REQUIREMENT: The data below should be restated word for word, with every picture omitted.

GIVEN MATERIAL:
┄┄┄┄┄┄┄┄┄┄

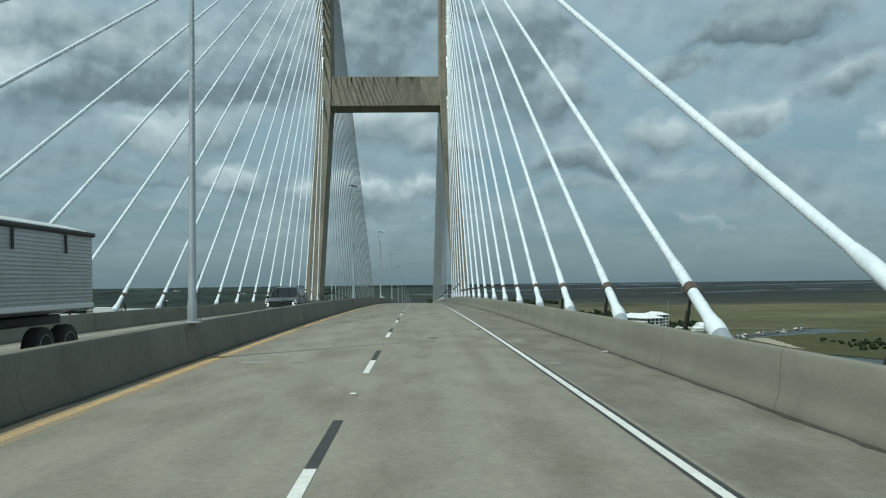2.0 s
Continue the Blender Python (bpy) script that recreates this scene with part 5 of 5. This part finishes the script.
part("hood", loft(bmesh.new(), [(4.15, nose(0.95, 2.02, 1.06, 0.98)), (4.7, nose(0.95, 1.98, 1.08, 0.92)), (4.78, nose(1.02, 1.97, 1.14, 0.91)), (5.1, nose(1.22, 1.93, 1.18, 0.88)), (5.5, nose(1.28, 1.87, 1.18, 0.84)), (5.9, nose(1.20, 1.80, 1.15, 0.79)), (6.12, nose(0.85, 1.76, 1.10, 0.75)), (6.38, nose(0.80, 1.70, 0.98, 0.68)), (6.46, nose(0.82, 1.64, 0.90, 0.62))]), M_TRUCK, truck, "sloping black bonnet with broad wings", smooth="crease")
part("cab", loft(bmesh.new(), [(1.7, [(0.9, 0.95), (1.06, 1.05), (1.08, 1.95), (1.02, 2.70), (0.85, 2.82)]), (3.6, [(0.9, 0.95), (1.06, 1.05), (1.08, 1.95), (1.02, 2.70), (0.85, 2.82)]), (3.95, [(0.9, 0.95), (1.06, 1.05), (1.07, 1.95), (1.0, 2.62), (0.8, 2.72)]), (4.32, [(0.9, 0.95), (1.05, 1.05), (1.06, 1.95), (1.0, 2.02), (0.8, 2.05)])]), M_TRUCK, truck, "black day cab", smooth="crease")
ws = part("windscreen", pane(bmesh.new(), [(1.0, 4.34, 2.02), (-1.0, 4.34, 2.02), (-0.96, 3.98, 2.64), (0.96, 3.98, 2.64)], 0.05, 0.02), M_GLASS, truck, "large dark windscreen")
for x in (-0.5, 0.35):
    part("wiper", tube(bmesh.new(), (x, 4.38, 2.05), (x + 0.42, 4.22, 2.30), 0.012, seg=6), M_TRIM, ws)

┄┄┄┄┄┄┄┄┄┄

TASK RESULT:
2.0 s
Continue the Blender Python (bpy) script that recreates this scene with part 5 of 5. This part finishes the script.
part("hood", loft(bmesh.new(), [(4.15, nose(0.95, 2.02, 1.06, 0.98)), (4.7, nose(0.95, 1.98, 1.08, 0.92)), (4.78, nose(1.02, 1.97, 1.14, 0.91)), (5.1, nose(1.22, 1.93, 1.18, 0.88)), (5.5, nose(1.28, 1.87, 1.18, 0.84)), (5.9, nose(1.20, 1.80, 1.15, 0.79)), (6.12, nose(0.85, 1.76, 1.10, 0.75)), (6.38, nose(0.80, 1.70, 0.98, 0.68)), (6.46, nose(0.82, 1.64, 0.90, 0.62))]), M_TRUCK, truck, "sloping black bonnet with broad wings", smooth="crease")
part("cab", loft(bmesh.new(), [(1.7, [(0.9, 0.95), (1.06, 1.05), (1.08, 1.95), (1.02, 2.70), (0.85, 2.82)]), (3.6, [(0.9, 0.95), (1.06, 1.05), (1.08, 1.95), (1.02, 2.70), (0.85, 2.82)]), (3.95, [(0.9, 0.95), (1.06, 1.05), (1.07, 1.95), (1.0, 2.62), (0.8, 2.72)]), (4.32, [(0.9, 0.95), (1.05, 1.05), (1.06, 1.95), (1.0, 2.02), (0.8, 2.05)])]), M_TRUCK, truck, "black day cab", smooth="crease")
ws = part("windscreen", pane(bmesh.new(), [(1.0, 4.34, 2.02), (-1.0, 4.34, 2.02), (-0.96, 3.98, 2.64), (0.96, 3.98, 2.64)], 0.05, 0.02), M_GLASS, truck, "large dark windscreen")
for x in (-0.5, 0.35):
    part("wiper", tube(bmesh.new(), (x, 4.38, 2.05), (x + 0.42, 4.22, 2.30), 0.012, seg=6), M_TRIM, ws)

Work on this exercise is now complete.